According to a meta-analysis published in the American Journal of Clinical Nutrition, a healthy diet – one consisting of fruits, vegetables, fish and whole grains – was associated with a reduced likelihood of being diagnosed with depression.

Moreover, an experiment conducted at Deakin University demonstrated that a nutritional intervention, which introduced healthy eating to individuals with moderate to severe depression, was effective at reducing depressive symptoms. With depression rates at an all-time high among college students, it’s comforting to know that we can use food to mitigate the prevalence of this condition.

Nutrition has also been shown to influence the development of anxiety disorders. Anxiety has been correlated with a lowered total antioxidant state, meaning that increasing antioxidant consumption through beans, berries or nuts can help reduce the symptoms of anxiety.

An experiment conducted by The Ohio State University College of Medicine showed that omega-3 (found in fatty fish like wild Alaskan salmon) lowered anxiety symptoms in medical students by 20 percent.

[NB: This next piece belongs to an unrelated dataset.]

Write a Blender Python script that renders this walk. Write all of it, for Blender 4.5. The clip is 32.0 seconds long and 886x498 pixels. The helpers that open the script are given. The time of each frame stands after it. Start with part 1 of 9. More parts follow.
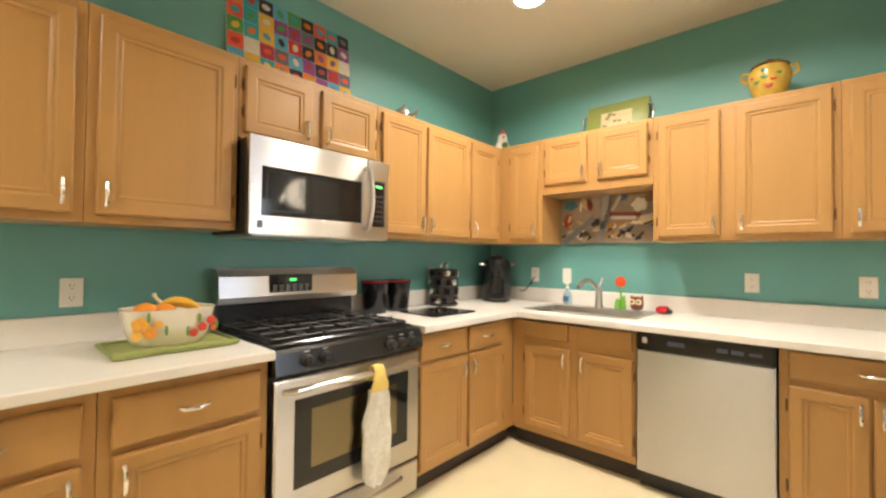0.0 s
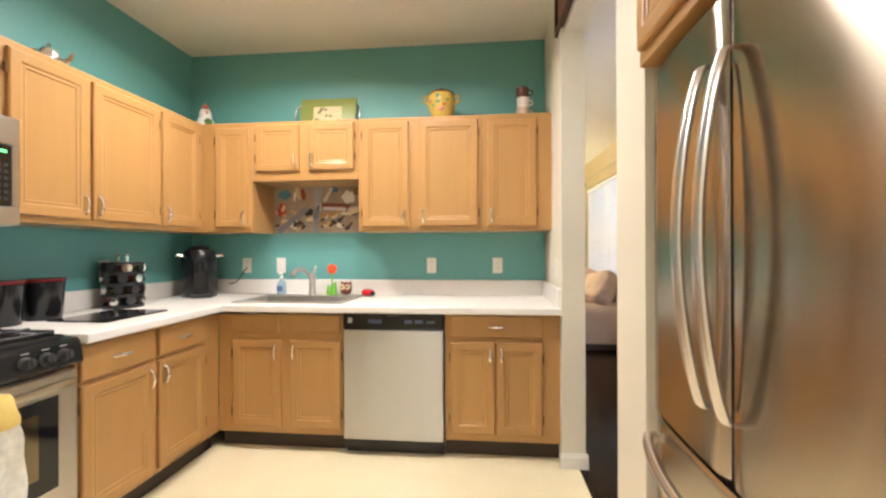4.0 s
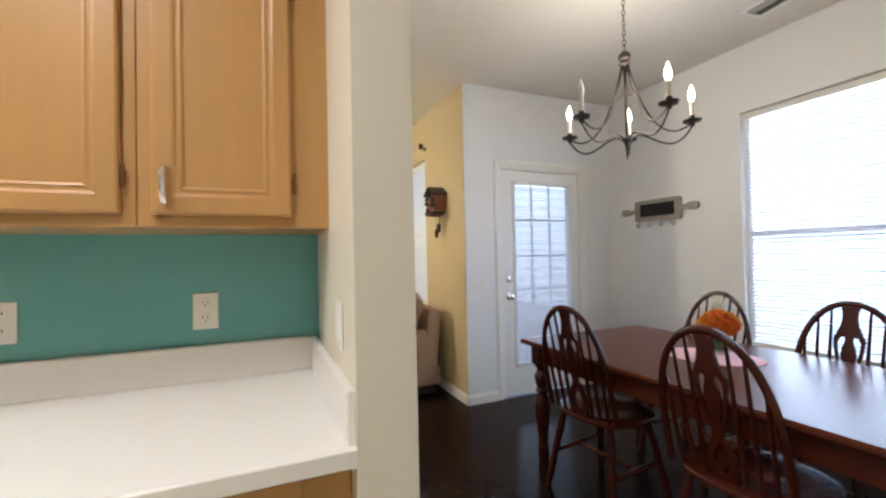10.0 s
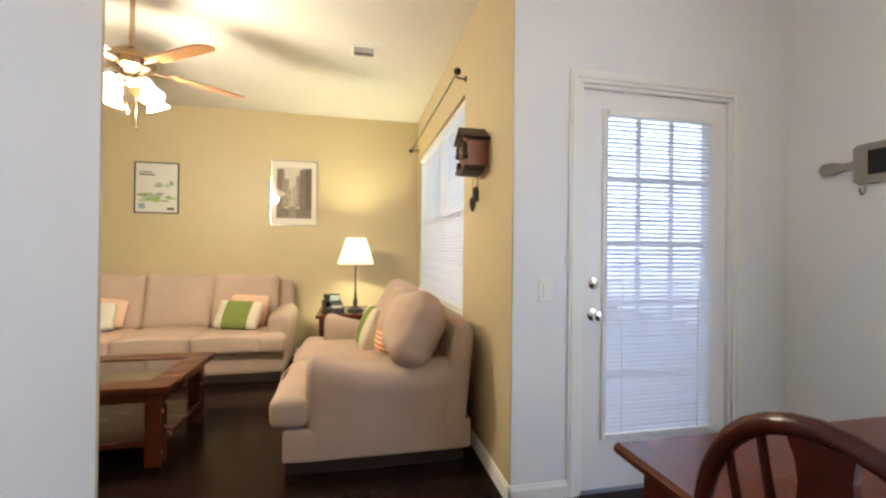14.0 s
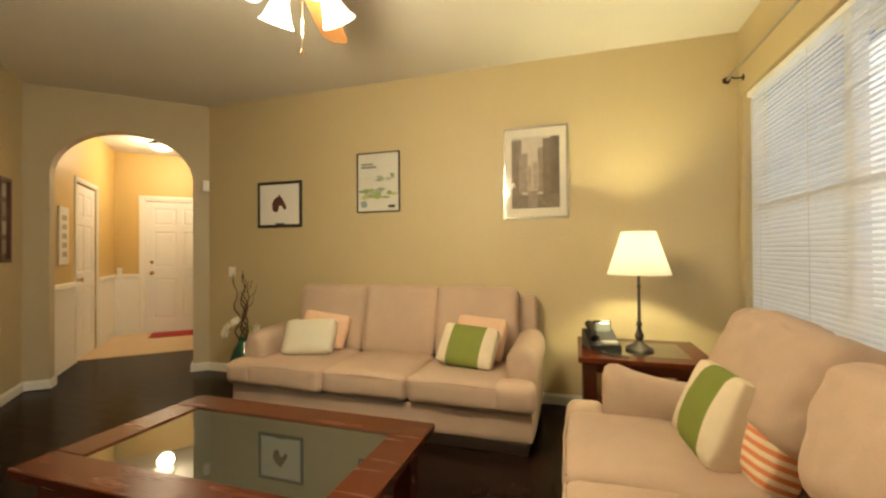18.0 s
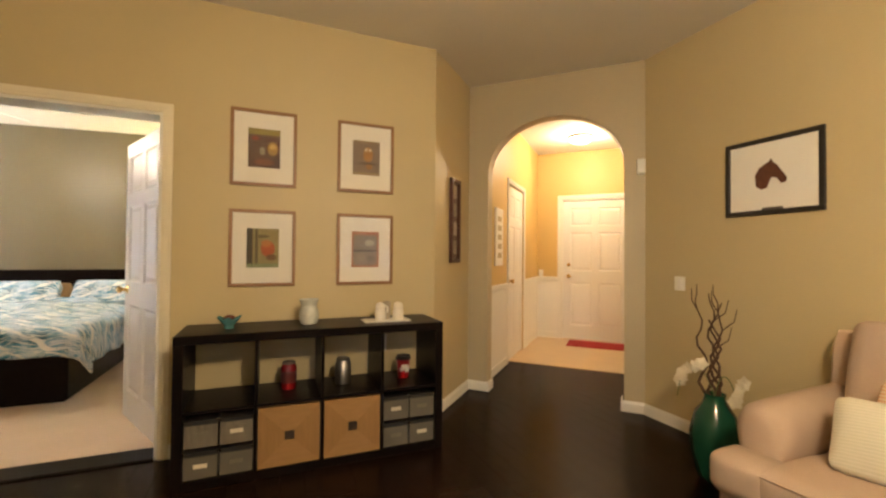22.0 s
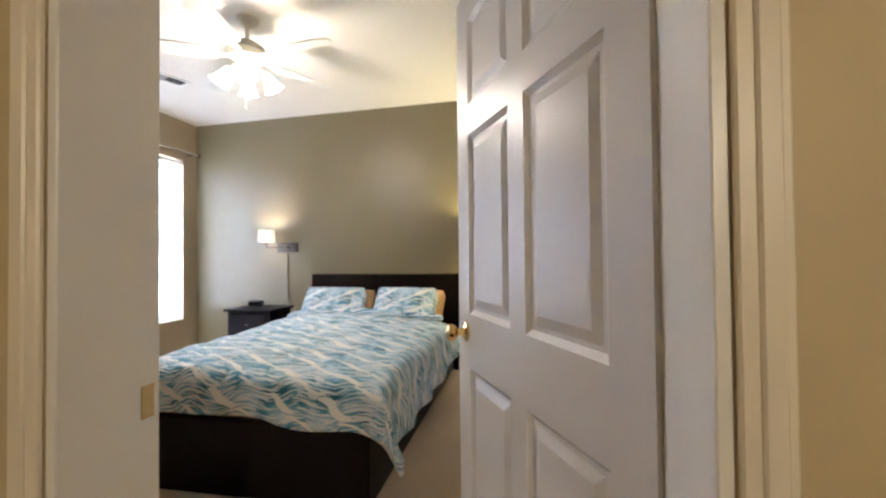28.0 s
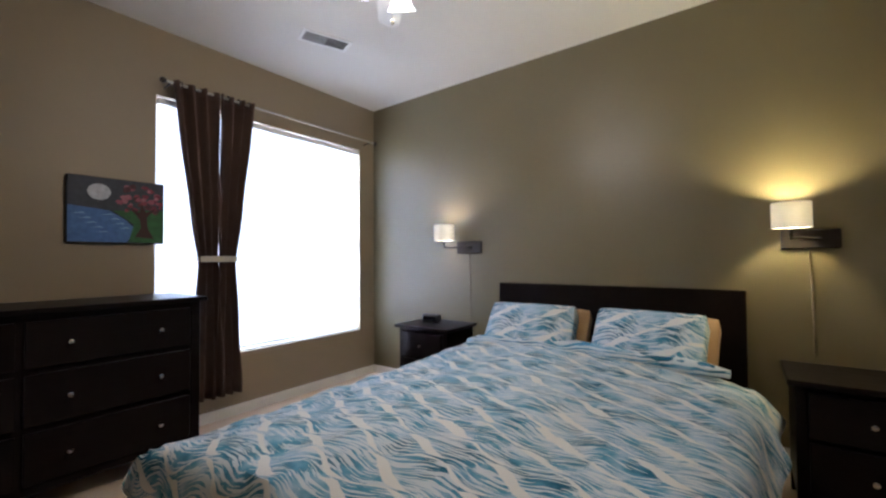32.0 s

In addition, tryptophan deficiency has been shown to exacerbate the symptoms of generalized social anxiety disorder, so eating more foods rich in tryptophan (e.g. nuts, seeds, soya foods, etc.) can help alleviate feelings of anxiety, especially in social situations.

Finally, an obvious culprit of increased anxiety among college students is caffeine and energy drinks, so avoiding these can also help promote a more tranquil state of mind.

Despite how young the field of nutritional mental health is, the research is broad and extends beyond just depression and anxiety to include things like bipolar disorder, psychosis, ADHD and so on. All in all, this research can be summed up with the following simple statement: if you eat better, you feel better.

In the spirit of National Nutrition Month, I encourage all of you to try eating healthy for a week (or a month if you’re up to the challenge) and see if you notice any positive difference in your psychological state. Eating healthy doesn’t have to be complex. Simply incorporate more fresh plant-based foods and whole grains into your diet and cut back on the heavily processed foods.

Make sure your healthy diet has variety; the more colorful your plate, the better! And always remember to reach out to Counseling and Psychological Services if you feel you need professional help. Eating healthy is helpful but certainly not a cure-all.